▶ _Short exercise_:
Copy every line from the records below that holds the word "objects".

▶ _Source material_:

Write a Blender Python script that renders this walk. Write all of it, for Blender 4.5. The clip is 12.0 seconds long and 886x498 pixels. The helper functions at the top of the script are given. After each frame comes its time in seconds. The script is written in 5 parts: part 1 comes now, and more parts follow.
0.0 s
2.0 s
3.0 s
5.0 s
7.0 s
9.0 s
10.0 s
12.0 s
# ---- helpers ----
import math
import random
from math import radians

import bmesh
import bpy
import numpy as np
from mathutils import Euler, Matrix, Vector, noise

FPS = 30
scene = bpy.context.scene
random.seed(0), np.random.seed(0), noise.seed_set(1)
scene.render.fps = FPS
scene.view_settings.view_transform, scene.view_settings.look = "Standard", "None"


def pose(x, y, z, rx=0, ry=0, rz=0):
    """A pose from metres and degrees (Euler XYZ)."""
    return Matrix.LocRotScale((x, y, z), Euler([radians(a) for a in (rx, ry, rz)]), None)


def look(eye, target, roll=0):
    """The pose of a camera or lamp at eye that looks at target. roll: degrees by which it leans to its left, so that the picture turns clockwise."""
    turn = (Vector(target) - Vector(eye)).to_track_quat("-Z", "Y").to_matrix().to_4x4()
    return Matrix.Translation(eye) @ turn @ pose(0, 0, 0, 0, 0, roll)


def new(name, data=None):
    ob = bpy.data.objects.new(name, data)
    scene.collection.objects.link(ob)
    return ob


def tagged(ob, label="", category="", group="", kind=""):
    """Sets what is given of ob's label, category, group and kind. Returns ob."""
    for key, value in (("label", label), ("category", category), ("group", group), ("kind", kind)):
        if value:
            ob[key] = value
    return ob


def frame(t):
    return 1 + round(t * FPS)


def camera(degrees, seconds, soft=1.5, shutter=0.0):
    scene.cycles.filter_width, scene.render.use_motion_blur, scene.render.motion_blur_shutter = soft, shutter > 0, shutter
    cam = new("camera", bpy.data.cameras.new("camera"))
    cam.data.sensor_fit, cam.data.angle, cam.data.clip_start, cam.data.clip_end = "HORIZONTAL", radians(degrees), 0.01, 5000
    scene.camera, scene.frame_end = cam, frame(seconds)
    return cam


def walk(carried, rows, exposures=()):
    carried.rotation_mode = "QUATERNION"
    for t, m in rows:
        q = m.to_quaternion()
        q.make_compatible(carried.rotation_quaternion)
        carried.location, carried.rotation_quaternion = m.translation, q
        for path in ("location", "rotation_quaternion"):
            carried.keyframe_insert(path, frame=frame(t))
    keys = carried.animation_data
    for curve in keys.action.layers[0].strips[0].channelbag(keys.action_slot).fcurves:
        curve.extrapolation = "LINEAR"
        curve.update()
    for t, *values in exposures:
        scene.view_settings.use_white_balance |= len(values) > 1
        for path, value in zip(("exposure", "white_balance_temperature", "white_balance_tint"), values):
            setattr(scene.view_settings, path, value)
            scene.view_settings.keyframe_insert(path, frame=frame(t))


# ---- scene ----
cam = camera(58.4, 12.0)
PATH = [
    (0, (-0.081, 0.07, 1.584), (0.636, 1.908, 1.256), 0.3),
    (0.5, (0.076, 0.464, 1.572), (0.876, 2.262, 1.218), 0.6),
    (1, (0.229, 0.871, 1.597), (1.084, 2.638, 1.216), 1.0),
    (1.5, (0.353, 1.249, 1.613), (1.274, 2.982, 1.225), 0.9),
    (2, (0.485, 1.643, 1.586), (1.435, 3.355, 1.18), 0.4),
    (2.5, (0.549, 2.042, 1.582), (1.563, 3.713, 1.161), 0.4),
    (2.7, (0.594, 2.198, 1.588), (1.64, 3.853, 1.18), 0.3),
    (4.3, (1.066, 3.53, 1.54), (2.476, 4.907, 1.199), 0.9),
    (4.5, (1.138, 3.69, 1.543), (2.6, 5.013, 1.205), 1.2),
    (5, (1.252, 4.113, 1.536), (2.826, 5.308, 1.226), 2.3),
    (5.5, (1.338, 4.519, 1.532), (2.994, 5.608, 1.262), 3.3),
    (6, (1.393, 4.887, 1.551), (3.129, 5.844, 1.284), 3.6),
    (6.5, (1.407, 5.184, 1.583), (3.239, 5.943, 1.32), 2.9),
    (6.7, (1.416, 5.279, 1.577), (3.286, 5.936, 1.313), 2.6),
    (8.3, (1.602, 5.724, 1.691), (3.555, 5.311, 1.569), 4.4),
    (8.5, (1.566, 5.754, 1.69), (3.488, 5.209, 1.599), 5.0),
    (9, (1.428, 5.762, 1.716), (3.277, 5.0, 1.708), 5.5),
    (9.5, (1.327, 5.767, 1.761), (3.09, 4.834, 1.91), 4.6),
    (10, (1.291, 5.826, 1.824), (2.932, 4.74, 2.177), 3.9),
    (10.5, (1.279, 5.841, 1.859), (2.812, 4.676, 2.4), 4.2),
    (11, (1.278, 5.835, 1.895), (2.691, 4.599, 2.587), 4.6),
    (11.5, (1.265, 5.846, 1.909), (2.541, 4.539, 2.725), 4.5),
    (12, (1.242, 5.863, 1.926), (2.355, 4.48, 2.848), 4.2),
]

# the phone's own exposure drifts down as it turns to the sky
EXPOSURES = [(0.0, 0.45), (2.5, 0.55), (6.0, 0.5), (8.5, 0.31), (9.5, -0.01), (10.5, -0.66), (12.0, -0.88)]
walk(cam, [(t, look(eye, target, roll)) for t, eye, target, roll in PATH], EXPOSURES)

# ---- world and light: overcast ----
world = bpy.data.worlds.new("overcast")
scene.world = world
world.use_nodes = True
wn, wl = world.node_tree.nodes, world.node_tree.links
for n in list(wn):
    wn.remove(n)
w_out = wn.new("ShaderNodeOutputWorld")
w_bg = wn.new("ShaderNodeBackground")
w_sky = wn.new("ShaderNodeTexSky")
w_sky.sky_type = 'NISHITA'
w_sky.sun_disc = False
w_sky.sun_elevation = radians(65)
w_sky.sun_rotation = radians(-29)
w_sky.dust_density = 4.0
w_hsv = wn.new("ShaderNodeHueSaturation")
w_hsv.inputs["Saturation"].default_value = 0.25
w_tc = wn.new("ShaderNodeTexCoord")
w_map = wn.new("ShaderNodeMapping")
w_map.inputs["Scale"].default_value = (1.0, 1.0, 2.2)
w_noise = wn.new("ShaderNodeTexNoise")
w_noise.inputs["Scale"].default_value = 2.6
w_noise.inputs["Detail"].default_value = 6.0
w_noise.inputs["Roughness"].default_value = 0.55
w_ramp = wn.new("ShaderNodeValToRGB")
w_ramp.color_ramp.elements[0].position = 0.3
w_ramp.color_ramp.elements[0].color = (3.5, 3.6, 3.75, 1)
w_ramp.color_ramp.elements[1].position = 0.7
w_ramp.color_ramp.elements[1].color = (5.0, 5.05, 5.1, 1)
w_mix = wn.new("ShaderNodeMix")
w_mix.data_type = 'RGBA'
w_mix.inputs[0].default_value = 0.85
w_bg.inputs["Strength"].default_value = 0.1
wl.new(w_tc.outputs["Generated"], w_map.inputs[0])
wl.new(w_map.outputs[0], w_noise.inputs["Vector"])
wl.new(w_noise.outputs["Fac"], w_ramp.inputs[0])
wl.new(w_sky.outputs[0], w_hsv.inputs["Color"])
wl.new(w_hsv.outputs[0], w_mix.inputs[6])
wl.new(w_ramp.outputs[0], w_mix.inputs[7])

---

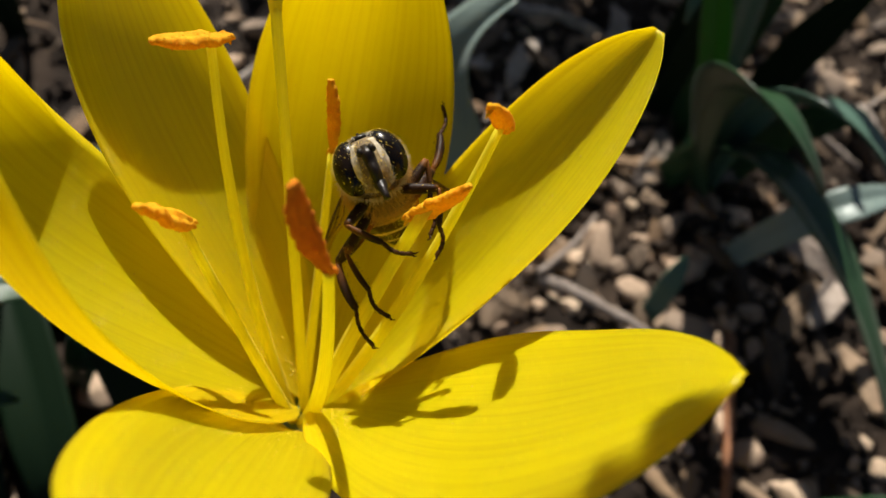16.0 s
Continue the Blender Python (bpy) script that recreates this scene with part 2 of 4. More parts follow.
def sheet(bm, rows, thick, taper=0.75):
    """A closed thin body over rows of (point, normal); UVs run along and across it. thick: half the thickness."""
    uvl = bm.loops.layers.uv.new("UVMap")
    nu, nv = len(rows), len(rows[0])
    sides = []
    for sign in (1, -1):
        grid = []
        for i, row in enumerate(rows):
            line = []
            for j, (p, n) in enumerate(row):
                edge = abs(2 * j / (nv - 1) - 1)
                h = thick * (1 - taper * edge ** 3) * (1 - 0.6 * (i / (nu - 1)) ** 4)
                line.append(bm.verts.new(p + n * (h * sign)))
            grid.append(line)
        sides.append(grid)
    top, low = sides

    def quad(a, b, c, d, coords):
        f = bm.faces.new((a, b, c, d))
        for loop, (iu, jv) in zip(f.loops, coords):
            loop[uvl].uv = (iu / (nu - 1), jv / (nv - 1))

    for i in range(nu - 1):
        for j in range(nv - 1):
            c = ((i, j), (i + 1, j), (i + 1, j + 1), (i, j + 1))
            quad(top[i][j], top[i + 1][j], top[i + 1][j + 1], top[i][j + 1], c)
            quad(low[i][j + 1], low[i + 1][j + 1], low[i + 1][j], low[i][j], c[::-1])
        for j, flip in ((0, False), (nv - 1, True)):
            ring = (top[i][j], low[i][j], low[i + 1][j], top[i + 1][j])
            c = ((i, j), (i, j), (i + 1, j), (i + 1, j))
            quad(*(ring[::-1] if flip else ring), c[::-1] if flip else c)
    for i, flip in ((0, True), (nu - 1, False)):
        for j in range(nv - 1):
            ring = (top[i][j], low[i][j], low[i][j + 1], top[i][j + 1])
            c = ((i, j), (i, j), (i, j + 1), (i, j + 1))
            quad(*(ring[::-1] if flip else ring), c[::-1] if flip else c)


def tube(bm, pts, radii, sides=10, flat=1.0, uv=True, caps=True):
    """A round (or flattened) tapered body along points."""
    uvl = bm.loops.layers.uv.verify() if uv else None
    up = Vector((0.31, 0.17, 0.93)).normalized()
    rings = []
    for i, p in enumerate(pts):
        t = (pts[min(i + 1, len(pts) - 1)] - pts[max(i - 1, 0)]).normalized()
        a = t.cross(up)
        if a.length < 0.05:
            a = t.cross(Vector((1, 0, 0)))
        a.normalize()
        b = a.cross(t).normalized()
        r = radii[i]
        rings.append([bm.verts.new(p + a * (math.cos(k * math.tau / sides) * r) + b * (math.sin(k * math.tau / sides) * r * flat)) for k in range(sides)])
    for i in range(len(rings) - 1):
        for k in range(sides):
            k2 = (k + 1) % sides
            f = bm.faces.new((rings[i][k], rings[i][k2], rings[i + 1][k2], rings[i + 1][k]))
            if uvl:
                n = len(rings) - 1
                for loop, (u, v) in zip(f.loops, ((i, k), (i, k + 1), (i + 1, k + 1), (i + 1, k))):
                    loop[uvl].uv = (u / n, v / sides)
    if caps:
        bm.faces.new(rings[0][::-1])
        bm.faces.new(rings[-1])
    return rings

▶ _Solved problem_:
    ob = bpy.data.objects.new(name, data)
    scene.collection.objects.link(ob)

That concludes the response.